### AIM OF THE TASK
Reproduce the listing below without changes, except that pictures are left out.

========================================

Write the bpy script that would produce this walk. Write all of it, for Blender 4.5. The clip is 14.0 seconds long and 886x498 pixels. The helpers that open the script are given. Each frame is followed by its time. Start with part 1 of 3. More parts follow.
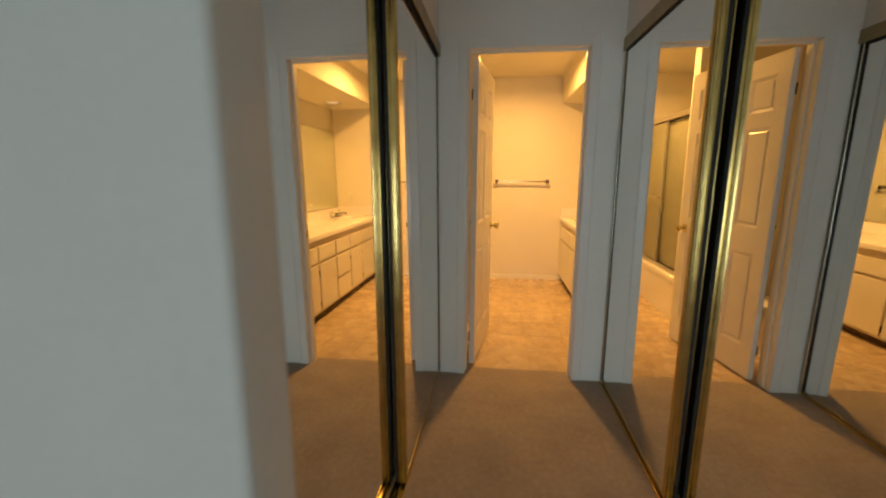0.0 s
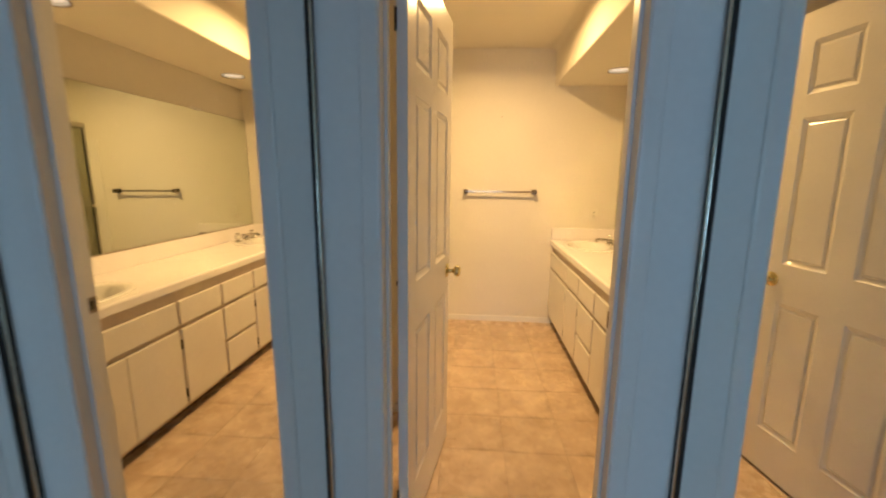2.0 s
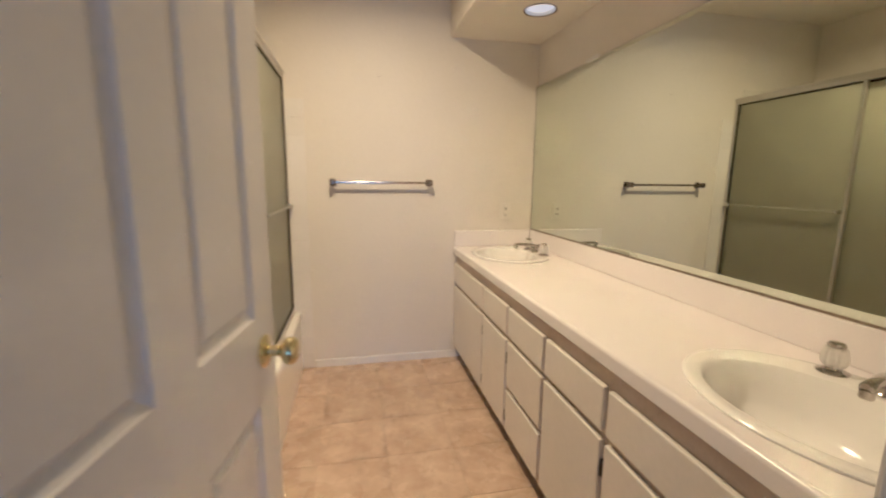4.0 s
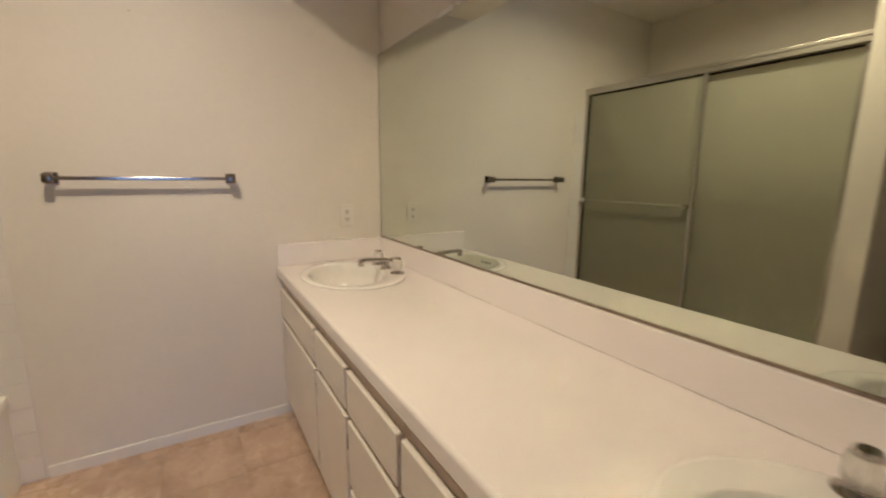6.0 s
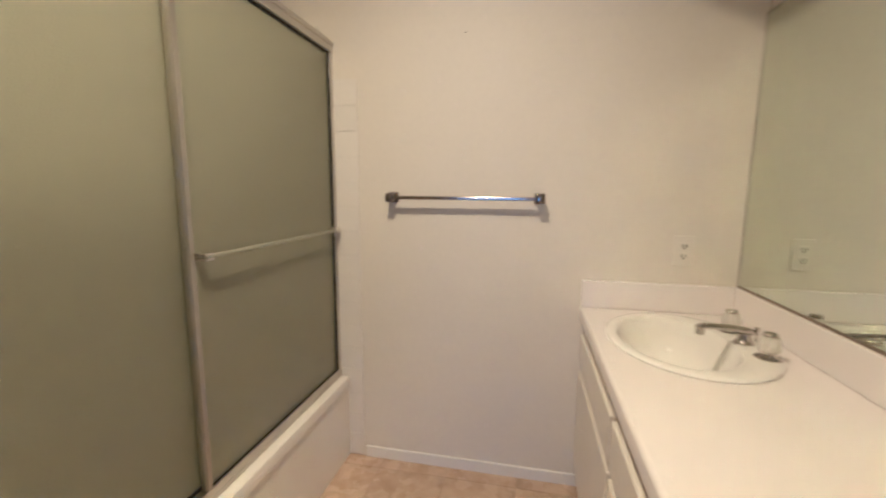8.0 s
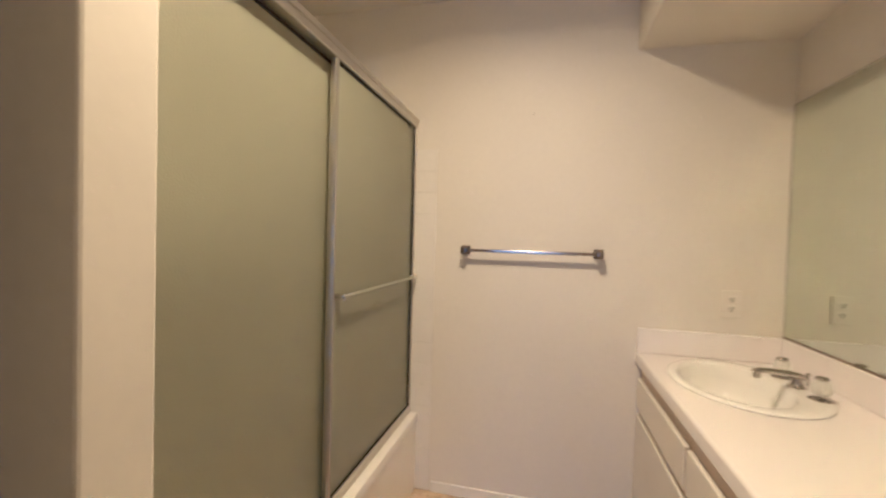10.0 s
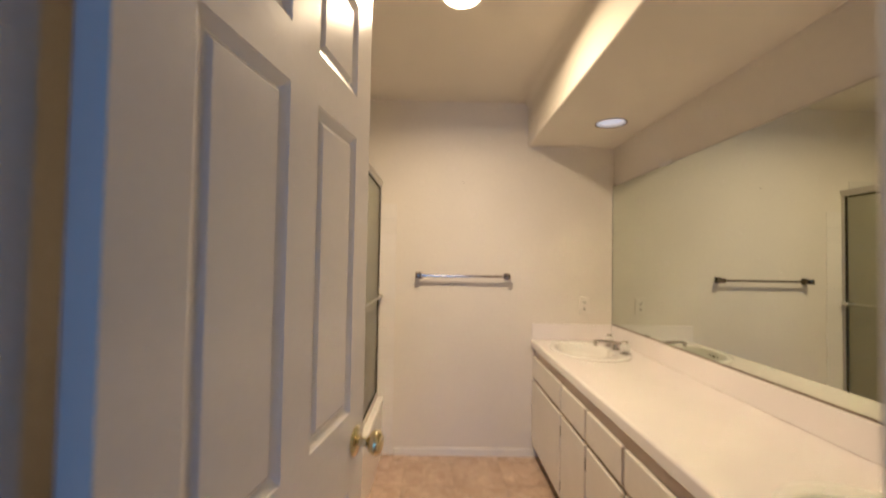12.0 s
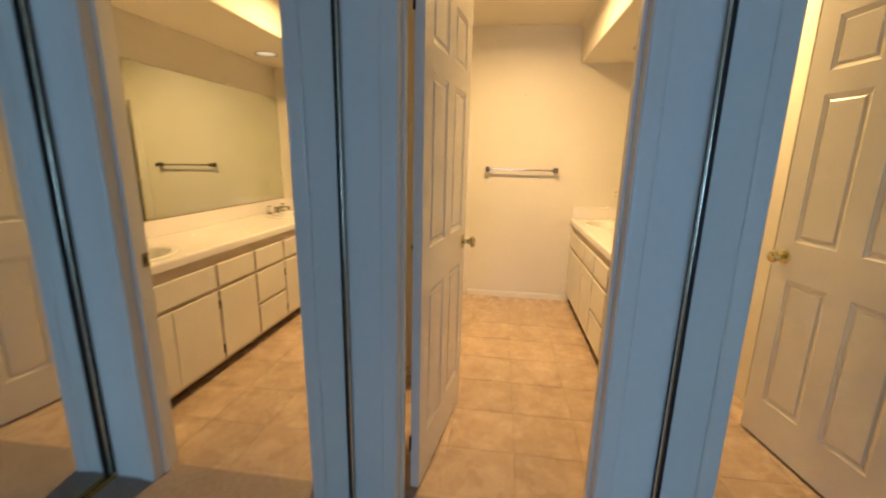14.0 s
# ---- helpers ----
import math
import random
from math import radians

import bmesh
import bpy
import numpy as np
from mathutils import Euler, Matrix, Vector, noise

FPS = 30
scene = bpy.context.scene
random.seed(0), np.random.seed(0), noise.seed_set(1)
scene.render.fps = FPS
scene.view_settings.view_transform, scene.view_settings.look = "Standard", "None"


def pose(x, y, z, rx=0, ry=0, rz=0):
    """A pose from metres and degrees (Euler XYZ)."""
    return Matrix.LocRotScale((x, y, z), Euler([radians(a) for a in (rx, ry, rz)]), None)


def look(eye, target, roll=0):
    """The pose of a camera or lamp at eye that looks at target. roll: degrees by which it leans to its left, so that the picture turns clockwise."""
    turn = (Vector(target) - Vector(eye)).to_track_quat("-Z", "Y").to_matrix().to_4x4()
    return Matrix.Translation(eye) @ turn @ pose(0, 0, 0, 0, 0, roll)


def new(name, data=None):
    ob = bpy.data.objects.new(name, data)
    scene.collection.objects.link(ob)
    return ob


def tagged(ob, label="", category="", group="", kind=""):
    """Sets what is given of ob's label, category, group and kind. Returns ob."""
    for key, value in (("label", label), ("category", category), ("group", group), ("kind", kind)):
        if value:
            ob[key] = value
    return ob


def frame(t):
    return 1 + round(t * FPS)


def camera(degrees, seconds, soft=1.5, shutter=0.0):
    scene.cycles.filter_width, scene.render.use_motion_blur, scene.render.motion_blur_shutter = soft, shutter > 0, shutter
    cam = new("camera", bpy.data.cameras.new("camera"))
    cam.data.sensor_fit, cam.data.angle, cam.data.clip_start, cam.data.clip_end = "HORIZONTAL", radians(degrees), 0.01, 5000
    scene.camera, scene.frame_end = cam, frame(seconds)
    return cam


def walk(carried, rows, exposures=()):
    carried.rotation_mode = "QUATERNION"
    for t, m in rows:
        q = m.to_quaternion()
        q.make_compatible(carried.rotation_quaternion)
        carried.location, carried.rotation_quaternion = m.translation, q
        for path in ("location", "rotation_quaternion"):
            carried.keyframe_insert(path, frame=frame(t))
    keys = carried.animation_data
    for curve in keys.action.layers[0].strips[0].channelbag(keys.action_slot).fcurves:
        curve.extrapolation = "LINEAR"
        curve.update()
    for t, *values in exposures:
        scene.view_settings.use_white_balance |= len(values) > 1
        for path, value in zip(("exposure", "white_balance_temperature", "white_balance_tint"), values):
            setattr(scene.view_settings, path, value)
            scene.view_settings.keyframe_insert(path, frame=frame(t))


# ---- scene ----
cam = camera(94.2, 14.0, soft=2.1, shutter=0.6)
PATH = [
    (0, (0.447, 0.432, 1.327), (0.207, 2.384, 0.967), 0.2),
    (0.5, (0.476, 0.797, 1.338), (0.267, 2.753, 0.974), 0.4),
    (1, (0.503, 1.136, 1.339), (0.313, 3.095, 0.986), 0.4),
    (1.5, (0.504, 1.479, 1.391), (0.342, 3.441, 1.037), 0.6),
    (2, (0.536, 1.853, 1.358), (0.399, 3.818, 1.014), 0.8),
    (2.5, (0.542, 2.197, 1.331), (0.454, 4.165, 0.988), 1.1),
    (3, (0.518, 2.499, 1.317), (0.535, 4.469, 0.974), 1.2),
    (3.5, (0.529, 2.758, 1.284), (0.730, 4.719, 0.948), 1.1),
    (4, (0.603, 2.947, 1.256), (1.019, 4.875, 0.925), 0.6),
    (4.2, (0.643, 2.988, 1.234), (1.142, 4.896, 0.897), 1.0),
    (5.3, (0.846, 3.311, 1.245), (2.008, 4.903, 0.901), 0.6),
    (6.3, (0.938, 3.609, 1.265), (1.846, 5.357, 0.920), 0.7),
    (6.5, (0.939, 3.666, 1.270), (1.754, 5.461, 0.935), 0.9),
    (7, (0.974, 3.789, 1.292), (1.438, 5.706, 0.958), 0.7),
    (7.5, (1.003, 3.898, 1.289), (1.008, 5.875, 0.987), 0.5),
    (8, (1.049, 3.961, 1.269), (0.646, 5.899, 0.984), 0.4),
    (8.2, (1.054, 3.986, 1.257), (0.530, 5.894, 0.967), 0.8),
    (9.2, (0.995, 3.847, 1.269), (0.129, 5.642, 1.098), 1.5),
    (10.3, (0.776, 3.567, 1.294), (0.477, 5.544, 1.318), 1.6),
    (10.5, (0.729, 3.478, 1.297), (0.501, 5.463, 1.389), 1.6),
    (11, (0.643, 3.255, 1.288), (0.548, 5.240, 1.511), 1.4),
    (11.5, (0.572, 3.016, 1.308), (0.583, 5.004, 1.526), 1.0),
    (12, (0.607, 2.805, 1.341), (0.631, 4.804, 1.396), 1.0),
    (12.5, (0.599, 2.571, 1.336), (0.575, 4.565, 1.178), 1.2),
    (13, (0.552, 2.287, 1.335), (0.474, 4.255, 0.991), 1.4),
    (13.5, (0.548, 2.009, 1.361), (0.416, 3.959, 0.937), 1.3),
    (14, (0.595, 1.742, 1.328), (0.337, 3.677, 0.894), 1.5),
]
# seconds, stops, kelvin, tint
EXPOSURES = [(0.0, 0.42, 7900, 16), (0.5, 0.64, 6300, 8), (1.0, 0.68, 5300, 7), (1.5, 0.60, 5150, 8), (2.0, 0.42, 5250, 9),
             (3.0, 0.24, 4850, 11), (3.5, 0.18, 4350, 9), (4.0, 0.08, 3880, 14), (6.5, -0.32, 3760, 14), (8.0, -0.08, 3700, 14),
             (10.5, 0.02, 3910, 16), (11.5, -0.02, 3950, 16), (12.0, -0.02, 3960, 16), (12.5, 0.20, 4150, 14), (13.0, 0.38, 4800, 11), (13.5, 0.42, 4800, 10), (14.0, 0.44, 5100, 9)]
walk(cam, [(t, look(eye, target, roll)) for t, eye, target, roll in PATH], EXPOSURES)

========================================

### TASK ANSWER
Write the bpy script that would produce this walk. Write all of it, for Blender 4.5. The clip is 14.0 seconds long and 886x498 pixels. The helpers that open the script are given. Each frame is followed by its time. Start with part 1 of 3. More parts follow.
0.0 s
2.0 s
4.0 s
6.0 s
8.0 s
10.0 s
12.0 s
14.0 s
# ---- helpers ----
import math
import random
from math import radians

import bmesh
import bpy
import numpy as np
from mathutils import Euler, Matrix, Vector, noise

FPS = 30
scene = bpy.context.scene
random.seed(0), np.random.seed(0), noise.seed_set(1)
scene.render.fps = FPS
scene.view_settings.view_transform, scene.view_settings.look = "Standard", "None"


def pose(x, y, z, rx=0, ry=0, rz=0):
    """A pose from metres and degrees (Euler XYZ)."""
    return Matrix.LocRotScale((x, y, z), Euler([radians(a) for a in (rx, ry, rz)]), None)


def look(eye, target, roll=0):
    """The pose of a camera or lamp at eye that looks at target. roll: degrees by which it leans to its left, so that the picture turns clockwise."""
    turn = (Vector(target) - Vector(eye)).to_track_quat("-Z", "Y").to_matrix().to_4x4()
    return Matrix.Translation(eye) @ turn @ pose(0, 0, 0, 0, 0, roll)


def new(name, data=None):
    ob = bpy.data.objects.new(name, data)
    scene.collection.objects.link(ob)
    return ob


def tagged(ob, label="", category="", group="", kind=""):
    """Sets what is given of ob's label, category, group and kind. Returns ob."""
    for key, value in (("label", label), ("category", category), ("group", group), ("kind", kind)):
        if value:
            ob[key] = value
    return ob


def frame(t):
    return 1 + round(t * FPS)


def camera(degrees, seconds, soft=1.5, shutter=0.0):
    scene.cycles.filter_width, scene.render.use_motion_blur, scene.render.motion_blur_shutter = soft, shutter > 0, shutter
    cam = new("camera", bpy.data.cameras.new("camera"))
    cam.data.sensor_fit, cam.data.angle, cam.data.clip_start, cam.data.clip_end = "HORIZONTAL", radians(degrees), 0.01, 5000
    scene.camera, scene.frame_end = cam, frame(seconds)
    return cam


def walk(carried, rows, exposures=()):
    carried.rotation_mode = "QUATERNION"
    for t, m in rows:
        q = m.to_quaternion()
        q.make_compatible(carried.rotation_quaternion)
        carried.location, carried.rotation_quaternion = m.translation, q
        for path in ("location", "rotation_quaternion"):
            carried.keyframe_insert(path, frame=frame(t))
    keys = carried.animation_data
    for curve in keys.action.layers[0].strips[0].channelbag(keys.action_slot).fcurves:
        curve.extrapolation = "LINEAR"
        curve.update()
    for t, *values in exposures:
        scene.view_settings.use_white_balance |= len(values) > 1
        for path, value in zip(("exposure", "white_balance_temperature", "white_balance_tint"), values):
            setattr(scene.view_settings, path, value)
            scene.view_settings.keyframe_insert(path, frame=frame(t))


# ---- scene ----
cam = camera(94.2, 14.0, soft=2.1, shutter=0.6)
PATH = [
    (0, (0.447, 0.432, 1.327), (0.207, 2.384, 0.967), 0.2),
    (0.5, (0.476, 0.797, 1.338), (0.267, 2.753, 0.974), 0.4),
    (1, (0.503, 1.136, 1.339), (0.313, 3.095, 0.986), 0.4),
    (1.5, (0.504, 1.479, 1.391), (0.342, 3.441, 1.037), 0.6),
    (2, (0.536, 1.853, 1.358), (0.399, 3.818, 1.014), 0.8),
    (2.5, (0.542, 2.197, 1.331), (0.454, 4.165, 0.988), 1.1),
    (3, (0.518, 2.499, 1.317), (0.535, 4.469, 0.974), 1.2),
    (3.5, (0.529, 2.758, 1.284), (0.730, 4.719, 0.948), 1.1),
    (4, (0.603, 2.947, 1.256), (1.019, 4.875, 0.925), 0.6),
    (4.2, (0.643, 2.988, 1.234), (1.142, 4.896, 0.897), 1.0),
    (5.3, (0.846, 3.311, 1.245), (2.008, 4.903, 0.901), 0.6),
    (6.3, (0.938, 3.609, 1.265), (1.846, 5.357, 0.920), 0.7),
    (6.5, (0.939, 3.666, 1.270), (1.754, 5.461, 0.935), 0.9),
    (7, (0.974, 3.789, 1.292), (1.438, 5.706, 0.958), 0.7),
    (7.5, (1.003, 3.898, 1.289), (1.008, 5.875, 0.987), 0.5),
    (8, (1.049, 3.961, 1.269), (0.646, 5.899, 0.984), 0.4),
    (8.2, (1.054, 3.986, 1.257), (0.530, 5.894, 0.967), 0.8),
    (9.2, (0.995, 3.847, 1.269), (0.129, 5.642, 1.098), 1.5),
    (10.3, (0.776, 3.567, 1.294), (0.477, 5.544, 1.318), 1.6),
    (10.5, (0.729, 3.478, 1.297), (0.501, 5.463, 1.389), 1.6),
    (11, (0.643, 3.255, 1.288), (0.548, 5.240, 1.511), 1.4),
    (11.5, (0.572, 3.016, 1.308), (0.583, 5.004, 1.526), 1.0),
    (12, (0.607, 2.805, 1.341), (0.631, 4.804, 1.396), 1.0),
    (12.5, (0.599, 2.571, 1.336), (0.575, 4.565, 1.178), 1.2),
    (13, (0.552, 2.287, 1.335), (0.474, 4.255, 0.991), 1.4),
    (13.5, (0.548, 2.009, 1.361), (0.416, 3.959, 0.937), 1.3),
    (14, (0.595, 1.742, 1.328), (0.337, 3.677, 0.894), 1.5),
]
# seconds, stops, kelvin, tint
EXPOSURES = [(0.0, 0.42, 7900, 16), (0.5, 0.64, 6300, 8), (1.0, 0.68, 5300, 7), (1.5, 0.60, 5150, 8), (2.0, 0.42, 5250, 9),
             (3.0, 0.24, 4850, 11), (3.5, 0.18, 4350, 9), (4.0, 0.08, 3880, 14), (6.5, -0.32, 3760, 14), (8.0, -0.08, 3700, 14),
             (10.5, 0.02, 3910, 16), (11.5, -0.02, 3950, 16), (12.0, -0.02, 3960, 16), (12.5, 0.20, 4150, 14), (13.0, 0.38, 4800, 11), (13.5, 0.42, 4800, 10), (14.0, 0.44, 5100, 9)]
walk(cam, [(t, look(eye, target, roll)) for t, eye, target, roll in PATH], EXPOSURES)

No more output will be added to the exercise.